Surely it was gone. Surely someone had grabbed it from Burdette Field and taken it home to the housing projects and now Bob Gibson wouldn't have a baseball glove.
He was just a kid. He was devastated.
The next Saturday, Gibson returned to Burdette hoping for a miracle. He found his glove on a bench, right where he left it.
It was so beaten up, he figured, nobody wanted it.
Sixty-five years later, Gibson's glove is bronzed. The greatest athlete Omaha has ever produced — and one of the toughest sons-of-a-gun major league baseball has ever known — stood under his new 1,000-pound statue Thursday morning and fought back tears.
“There's really no explanation for the feeling I have inside,” Gibson said. “I'm elated.”
Elated that a couple hundred dignitaries and fans turned out on a crummy April morning to praise him. Elated that 38 years after his last fastball, his hometown found a new way to honor him.
Gibson is 77. And though he looks a decade younger, he recognizes the symbolic power of an art piece that will outlive his body. Even bronze, though, can't outlast his legend.
You hear it in the words of Bill White, who played with and against Gibson. Describe him.
“Mean,” White said. “And a winner.”
You hear it in the words of Tim McCarver, who caught Game One of the 1968 World Series, when Gibson struck out 17 Detroit Tigers, a major league record. McCarver thinks about Gibson every day, he says. He'll think about him till the day he dies.
“My hand still hurts,” he said.
You hear it in the words of Joe Torre, who played six years with Gibson in St. Louis.
Pitchers today try to keep batters from swinging, Torre said. They try to attack weaknesses. Gibson didn't waste his time. He knew his strengths and challenged hitters — “Here, I dare you.”
You hear it in the words of Warren Buffett, who met Gibson more than 50 years ago and calls the Hall of Famer one of his heroes.
Ten or 15 years ago, Buffett said, he grabbed a bat and faced Gibson for fun.

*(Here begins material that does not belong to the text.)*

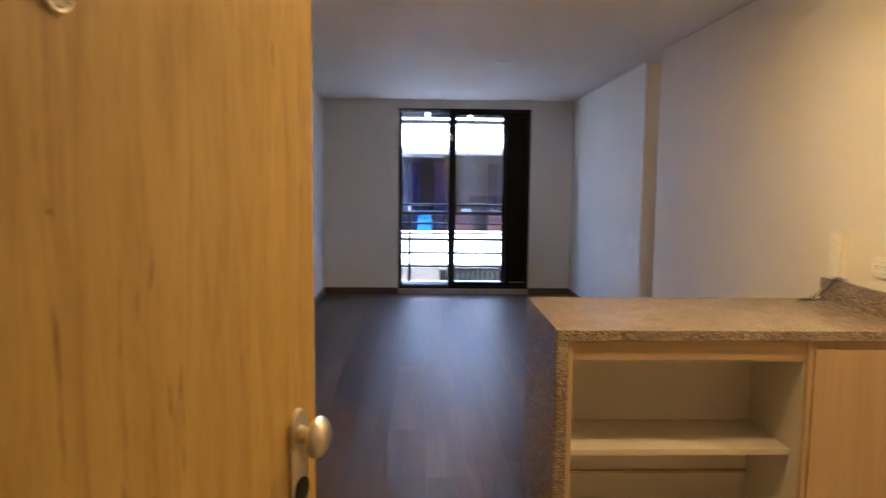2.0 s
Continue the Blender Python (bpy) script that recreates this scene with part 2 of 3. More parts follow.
WALL = paint("wall_paint", (0.835, 0.81, 0.765))
CEILING = paint("ceiling_paint", (0.86, 0.835, 0.80), 0.75)
GRANITE = granite("speckled_granite")
DOOR_WOOD = wood("oak_door_veneer", (0.625, 0.445, 0.152), (0.51, 0.345, 0.102), (0.70, 0.60, 0.46), 2, 0.32, 0.85)
MAPLE_UP = wood("maple_board_upright", (0.56, 0.412, 0.256), (0.49, 0.352, 0.205), (0.74, 0.67, 0.60), 2, 0.42)
MAPLE_X = wood("maple_board_level", (0.56, 0.412, 0.256), (0.49, 0.352, 0.205), (0.74, 0.67, 0.60), 0, 0.42)
FRAME_WOOD = wood("oak_frame", (0.52, 0.34, 0.16), (0.42, 0.26, 0.11), (0.6, 0.5, 0.4), 2, 0.4)
PLANK = plank_floor("brown_laminate")
SKIRT = wood("brown_skirting", (0.15, 0.11, 0.09), (0.10, 0.075, 0.06), (0.6, 0.55, 0.5), 0, 0.4)
FLOOR_TILE = ceramic("grey_floor_tile", (0.235, 0.200, 0.168), 0.24)
WALL_TILE = ceramic("white_wall_tile", (0.75, 0.71, 0.66), 0.12, 0.985)
# Grey for thin lines of shade at gaps.
SHADOW_LINE = plain("shadow_line_grey", (0.46, 0.43, 0.40), 0.8)
GROUT = plain("grout", (0.50, 0.47, 0.43), 0.8)
LACQUER = plain("white_lacquer", (0.79, 0.775, 0.765), 0.07, 0.0, 0.01)
MELAMINE = plain("white_melamine", (0.66, 0.61, 0.53), 0.38, 0.0, 0.02)
STEEL = brushed("brushed_steel", (0.38, 0.365, 0.35), 0.33)
FLUE_BROWN = plain("brown_putty", (0.20, 0.145, 0.105), 0.7)
FLUE_METAL = plain("tarnished_metal", (0.42, 0.36, 0.29), 0.4, 0.8)
SMOOTH_STEEL = brushed("smooth_steel", (0.62, 0.60, 0.575), 0.10, 2)
DARK_STEEL = plain("dark_grey_metal", (0.10, 0.095, 0.09), 0.38, 0.7)
SATIN_CHROME = plain("satin_chrome", (0.88, 0.87, 0.85), 0.18, 1.0, 0.02)
CHROME = plain("chrome", (0.82, 0.81, 0.80), 0.10, 1.0, 0.02)
NICKEL = plain("satin_nickel", (0.79, 0.75, 0.66), 0.30, 1.0, 0.02)
BLACK_GLASS = plain("black_glass", (0.010, 0.010, 0.011), 0.05, 0.0, 0.02)
IRON = plain("black_cast_iron", (0.008, 0.008, 0.008), 0.5)
BLACK = plain("black_plastic", (0.012, 0.012, 0.012), 0.30)
ALU_BLACK = plain("black_aluminium", (0.006, 0.006, 0.006), 0.45, 0.0)
KNOB_GREY = plain("grey_plastic", (0.085, 0.08, 0.078), 0.35)
KNOB_BODY = plain("dark_satin_metal", (0.17, 0.165, 0.16), 0.32, 0.6)
KNOB_METAL = plain("smoky_grey_metal", (0.62, 0.60, 0.58), 0.28, 0.9)
# The facing room's shade is put into this dark wall colour.
ROOM_SHADE_BROWN = paint("brown_room_shade", (0.045, 0.036, 0.029), 0.8)
dull(ALU_BLACK, 0.2), dull(IRON, 0.15), dull(BLACK, 0.25), dull(BLACK_GLASS, 0.4)
PLASTIC = plain("white_plastic", (0.90, 0.89, 0.87), 0.28, 0.0, 0.02)
GREY_PLASTIC = plain("pale_grey_plastic", (0.42, 0.40, 0.37), 0.45)
YELLOW = plain("yellow_paper", (0.80, 0.52, 0.03), 0.5)
PAPER = plain("white_paper", (0.78, 0.76, 0.72), 0.6)
GLASS = clear("clear_glass")
# The tint helps dim the rooms behind the facing panes.
FAR_GLASS = thin_pane("thin_tinted_window_glass", (0.62, 0.64, 0.70))
SMOKED = plain("frosted_glass", (0.26, 0.26, 0.24), 0.06, 0.0, 0.03)
RED = plain("red_plastic", (0.35, 0.03, 0.02), 0.4)
LIT = glow("lit_diffuser", DOWNLIGHT_TINT, BAR_LIGHT)
LIT_ENTRY = glow("lit_entry_diffuser", DOWNLIGHT_TINT, ENTRY_LIGHT)
LIT_UNSEEN_PASSAGE = glow("added_passage_diffuser", DOWNLIGHT_TINT, UNSEEN_PASSAGE_LIGHT)
LIT_UNSEEN_HALL = glow("added_hall_diffuser", DOWNLIGHT_TINT, UNSEEN_HALL_LIGHT)
LIT_PANEL = glow("lit_panel_diffuser", LAMP_TINT, PANEL_LIGHT)
UNLIT = plain("pale_diffuser", (0.80, 0.78, 0.75), 0.5)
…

“I did not crowd the plate,” Buffett said. “I saw him wind up and the next thing I heard was strike one. He wound up again, strike two. The third time, the same thing happened and the umpire said strike three.
“And I turned back to him and I said, 'I think that last pitch sounded a little high.'”
When Torre saw the cover come off the statue Thursday morning, the first thing he noticed was the bronze right hand, coiled around Gibson's body.
“The animation of it,” Torre said. “This is him letting the ball go. If you continue it, his rear end is going to be facing the plate. That's how much energy he had going toward the plate.”
Gibson didn't choose the pose — that was sculptor Littleton Alston's job. He did, however, participate in the creation. Alston invited him one day to the studio, where he instructed Gibson to lie face-up on a table. He applied clay to Gibson's face, leaving only a hole for his nose.
“He had two straws sticking through my nose so I could breathe,” Gibson said. “That wasn't very much fun.”
Gibson, with straws sticking out of his nose? Hard to imagine.
Said Alston: “I'm a pro. I also know my craft. But I do say this: For a split second, as I was mixing the alginate — the rubber — I looked down at him and he was very measured and concentrating. And I thought, how fortunate it is that this is being done now.”
Thirty-two years after his Hall of Fame induction. Forty-five years after his 17 strikeouts. Fifty-six years after he started a career in baseball. But not too late.
Just before the unveiling, Gibson climbed a makeshift stage in the frigid tent outside Werner Park. The crowd rose to applaud him. He stepped before the microphone, soaked it in and smiled.
“I feel like I should do something,” he said.
The cheers continued. He'd done enough.